Más allá de la conmoción, el horror y la indignación por lo generado por una persona que se supone debería ser garante de la salud mental de quienes a él acudían por ayuda, lo ocurrido nos lleva a enfatizar más que nunca el concepto de ética y respeto por las normas deontológicas que deben ser rigurosamente tenidas en cuenta a la hora del ejercicio de una profesión de la salud mental. Acceder al título de grado exige haber cumplimentado con las exigencias teóricas a través de un programa de estudio pautado y su aprobación. Nada se dice de las garantías y exigencias respecto a la sanidad mental previa al ejercicio de la praxis psicológica. En muchas actividades, el alta psicológica o la certificación de ausencia de patologías es indispensable para el ejercicio de determinadas actividades y/u oficios en los que está involucrada la seguridad de la población, pero en el otorgamiento de título habilitante para ejercer la profesión de psicólogo/a, nada se exige al respecto, ni siquiera la condición de haber realizado terapia previa y un aval acreditado que garantice la ausencia de patologías previas. ¿Será por ello que la Colegiatura de Psicólogos de la ciudad de Córdoba nada salió a decir a la opinión pública, después de que un miembro activo de su comunidad abusó y corrompió impunemente de un adolescente? ¿Será que el silencio es la mejor prueba de la complicidad de lo que no se hace o la ausencia de autocrítica cuando hay que poner palabras para explicar lo inexplicable?
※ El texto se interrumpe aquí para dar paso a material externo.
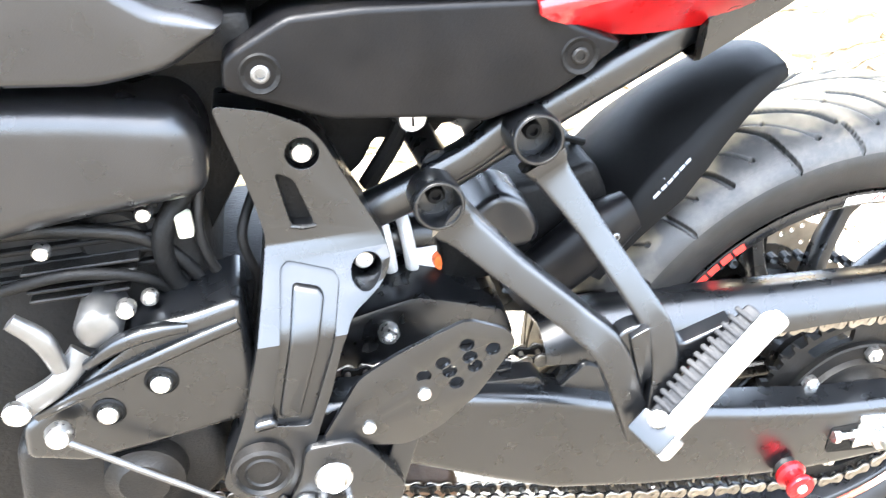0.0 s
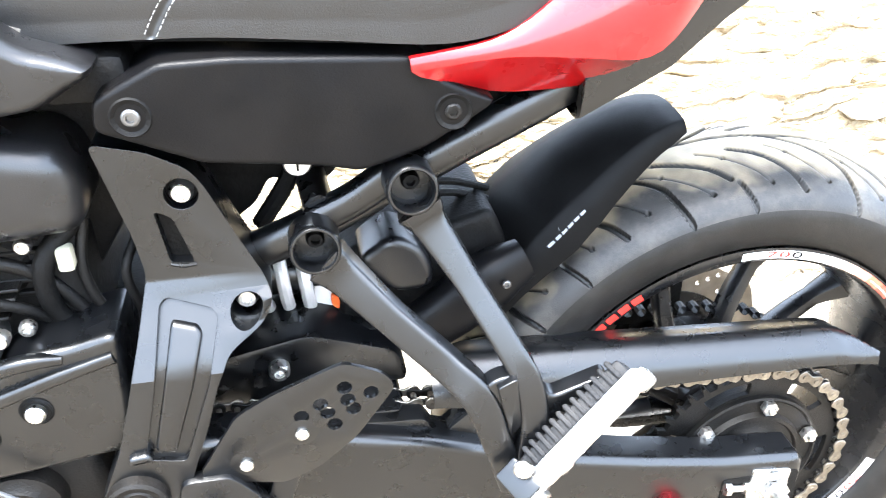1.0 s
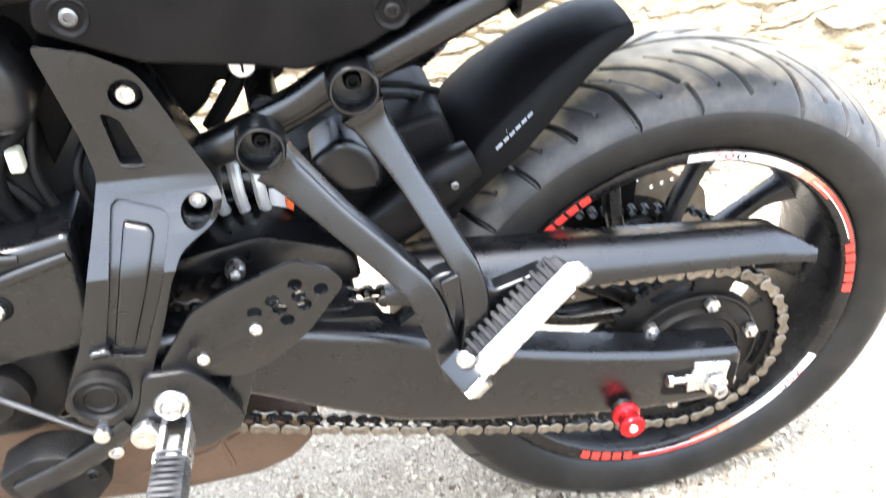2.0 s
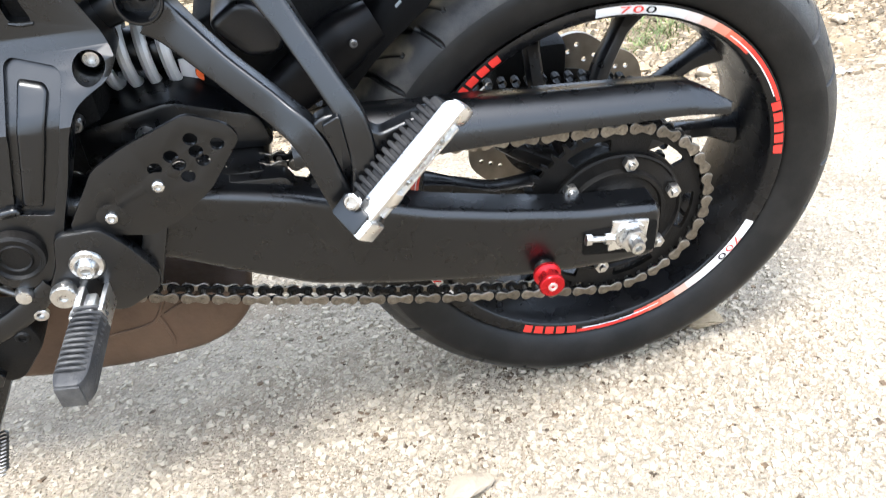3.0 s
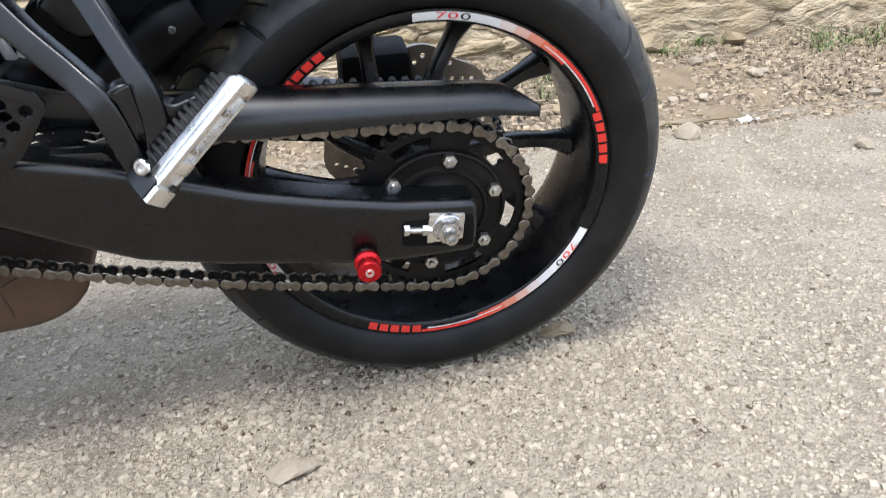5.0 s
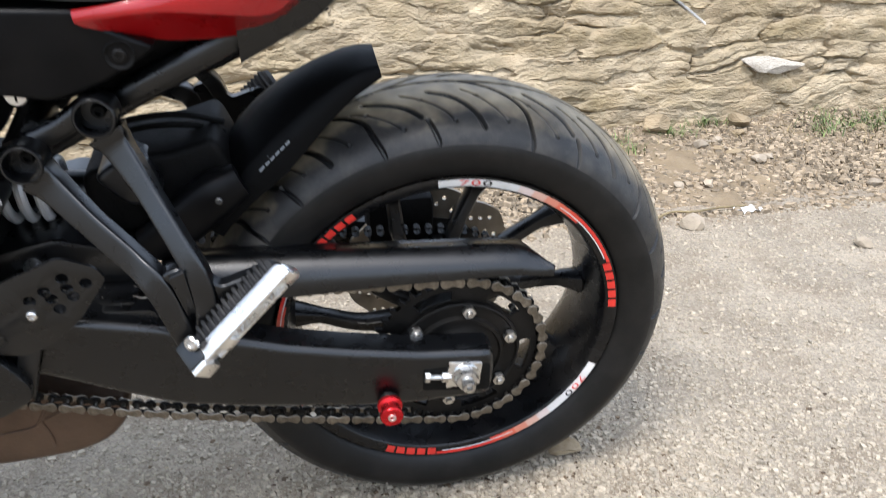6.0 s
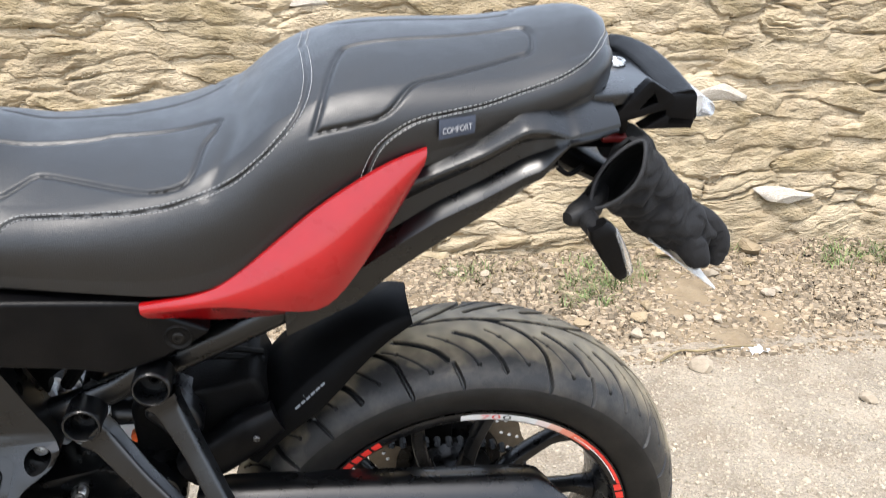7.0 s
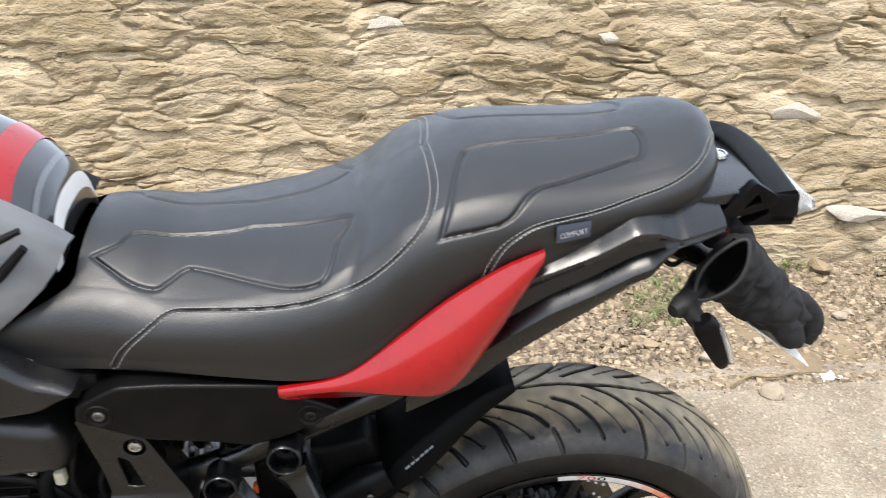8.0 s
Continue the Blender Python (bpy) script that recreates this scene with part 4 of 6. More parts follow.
part("rod_end", join(spun([(0, 0.014), (0.008, 0.012), (0.011, 0.004), (0.010, 0.0)], (-0.728, -0.182, 0.503), (0, -1, 0.2), 16)), STEEL, bike)
part("shift_lever", bar([(-0.570, -0.188, 0.398), (-0.615, -0.186, 0.362), (-0.68, -0.19, 0.335)], [0.010, 0.012, 0.012], [0.006, 0.006, 0.006], per=4), SATIN, bike)

# -- side stand --
stand = part("side_stand", join(bar([(-0.652, -0.176, 0.330), (-0.668, -0.184, 0.285), (-0.690, -0.200, 0.235), (-0.732, -0.230, 0.140), (-0.768, -0.254, 0.062)], [0.026, 0.018, 0.0135, 0.013, 0.015], [0.010] * 5, per=5),
                               box(-0.81, -0.74, -0.285, -0.222, 0.056, 0.068, 0.004)), SATIN, bike, "black steel side stand, folded out")
part("stand_mount", prism(rounded([(-0.700, 0.35), (-0.66, 0.372), (-0.61, 0.362), (-0.60, 0.33), (-0.635, 0.285), (-0.68, 0.29)], 0.012), -0.190, -0.155, 0.005), CAST, bike)
part("pivot_nut", hex_nut((-0.655, -0.197, 0.308), 0.013, 0.009, hole=0.4), SATIN, stand, "black pivot bolt")
spring = []
for k in range(90):
    a = k * 2 * math.pi / 9
    t = k / 90
    spring.append((-0.679 - 0.012 * t + 0.006 * math.cos(a), -0.196 - 0.014 * t + 0.006 * math.sin(a), 0.222 - 0.040 * t))
part("stand_spring", sweep(spring, 0.0014, 0.0014, 6, 2.0), SCREW, stand)
for p in ((-0.592, 0.365), (-0.617, 0.341)):
    bolt_head("stand_bolt", (p[0], -0.186, p[1]), 0.0075, 0.006, STEEL if p[0] > -0.6 else CAST, stand)

# -- fixed spool-like frame hidden parts: tubes, shock, engine --
part("subframe_tube", bar([(-0.50, -0.10, 0.600), (-0.43, -0.112, 0.632), (-0.32, -0.118, 0.690), (-0.20, -0.115, 0.748), (-0.05, -0.10, 0.835), (0.06, -0.09, 0.892)], [0.016] * 6, [0.014] * 6, per=5, n=14, power=2.2), SATIN, bike, "black tubular rear subframe")
part("subframe_tube", bar([(-0.50, 0.10, 0.600), (-0.32, 0.118, 0.690), (-0.20, 0.115, 0.748), (0.06, 0.09, 0.892)], [0.016] * 4, [0.014] * 4, per=5, n=12, power=2.2), SATIN, bike)
part("bracket_tube", bar([(-0.425, -0.13, 0.648), (-0.39, -0.128, 0.663), (-0.352, -0.13, 0.690)], [0.013] * 3, [0.012] * 3, per=4), SATIN, bike)
part("cross_tube", tube([(-0.42, -0.13, 0.655), (-0.425, -0.02, 0.655), (-0.42, 0.13, 0.655)], 0.013), SATIN, bike)
coil = []
for k in range(5 * 20 + 1):
    a = k * 2 * math.pi / 20
    coil.append((-0.525 + 0.098 * k / 100, -0.02 + 0.034 * math.cos(a), 0.545 - 0.010 * k / 100 + 0.034 * math.sin(a)))
shock = part("shock_spring", sweep(coil, 0.0062, 0.0062, 10, 2.0), SPRING, bike, "pale grey shock absorber spring")
part("shock_body", sweep([(-0.54, -0.02, 0.547), (-0.36, -0.02, 0.528)], 0.022, 0.022, 20, 2.0), SATIN, shock)

# -- seat: one long padded seat with a step up to the pillion --
SX = [-0.642, -0.600, -0.545, -0.480, -0.400, -0.320, -0.260, -0.215, -0.170, -0.110, 0.000, 0.070, 0.105, 0.125, 0.132]
S_TOP = [0.908, 0.908, 0.905, 0.897, 0.898, 0.909, 0.933, 0.967, 0.988, 0.998, 1.002, 1.014, 1.018, 1.010, 0.995]
S_LOW = [0.800, 0.798, 0.799, 0.800, 0.796, 0.791, 0.805, 0.838, 0.868, 0.896, 0.926, 0.947, 0.960, 0.966, 0.972]
S_HALF = [0.132, 0.137, 0.142, 0.151, 0.163, 0.168, 0.165, 0.158, 0.152, 0.146, 0.132, 0.118, 0.092, 0.055, 0.015]


def smooth_at(x, xs_, vs_):
    """Values at x on smooth curves through the given ones."""
    pts = np.array(curve_points(list(zip(xs_, vs_)), 10))
    return np.interp(x, pts[:, 0], pts[:, 1])


SEAT_X = np.linspace(SX[0], SX[-1], 600)
SEAT_TOP, SEAT_LOW, SEAT_HALF = (smooth_at(SEAT_X, SX, v) for v in (S_TOP, S_LOW, S_HALF))
N_U = 280


def seat_point(x, u, top=None, low=None, half=None):
    """A point of the seat's skin: u runs from the left lower edge (-1) over the top (0) to the right (1)."""
    if top is None:
        top, low, half = (float(np.interp(x, SEAT_X, v)) for v in (SEAT_TOP, SEAT_LOW, SEAT_HALF))
    a, s = abs(u), math.copysign(1, u)
    k = min(1, max(0, (0.9 - a) / 0.45))
    x = x + 0.086 * k * k * (3 - 2 * k) * max(0, -0.44 - x) / 0.20
    shoulder = 0.80 * half
    drop = 0.020 + 0.010 * min(1, max(0, (x + 0.30) / -0.2))
    if a < 0.52:
        t = a / 0.52
        return np.array([x, s * shoulder * t, top - drop * t**2.2])
    t = (a - 0.52) / 0.48
    z0 = top - drop
    bulge = math.sin(math.pi * min(t * 1.15, 1)) * 0.012
    y = shoulder + (half - shoulder) * (1 - (1 - t) ** 2.2) + bulge * 0.4
    return np.array([x, s * y, z0 + (low - z0) * (0.42 * t + 0.58 * t**1.7)])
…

El abuso sexual a menores es una vulneración de derechos y compromete el futuro de niños y niñas, afectando el destino de una sociedad. Es también una emergencia en salud por su magnitud y constituye una de las peores violencias hacia los menores. Los profesionales en general, y en especial los psicólogos, debemos estar preparados para abordarla y prevenirla, entendiendo que el abuso sexual es una relación desigual de poder, en detrimento de niños y adolescentes. Debemos revisar nuestras praxis y dejar de sostener intervenciones viciadas de asimetrías en las que el terapeuta, sostenido por concepciones teóricas, es el que detenta el poder en el vínculo reproduciendo -a veces sin querer, otras por desconocimiento-, lo mismo que se pretende erradicar. Debemos entender que son tiempos de cambios, de nuevos paradigmas como la violencia y el abuso sexual de etiología múltiple, que nos obliga a reflexionar, revisar contenidos, modificar ortodoxias y sobre todo ejercitar una ética humanista. Habría que dejar de ser una cofradía de omnipotencias basadas en una especie de poder sobrenatural que nos otorga el “cierto saber”, y hacernos cargo de la responsabilidad y compromiso social que nos imponen los nuevos emergentes. La omnipotencia y a veces el silencio cómplice es el escondite de la cobardía y del no-saber. Ojalá lo ocurrido nos sirva para crecer como profesionales, revisar nuestros errores y recuperar el prestigio y la credibilidad que casos como estos nos hacen perder, porque en casa de herrero, también hay cuchillo de palo.

 

(*) Licenciada en Psicología.  Ex-jefa en Salud mental del Comité de Maltrato del Hospital Infantil. Formadora docente en Violencia contra el/la menor y abuso sexual. Psicoterapeuta de víctimas.

 

Nota correspondiente a la edición n° 372 del semanario La Jornada, del 21 de junio de 2015.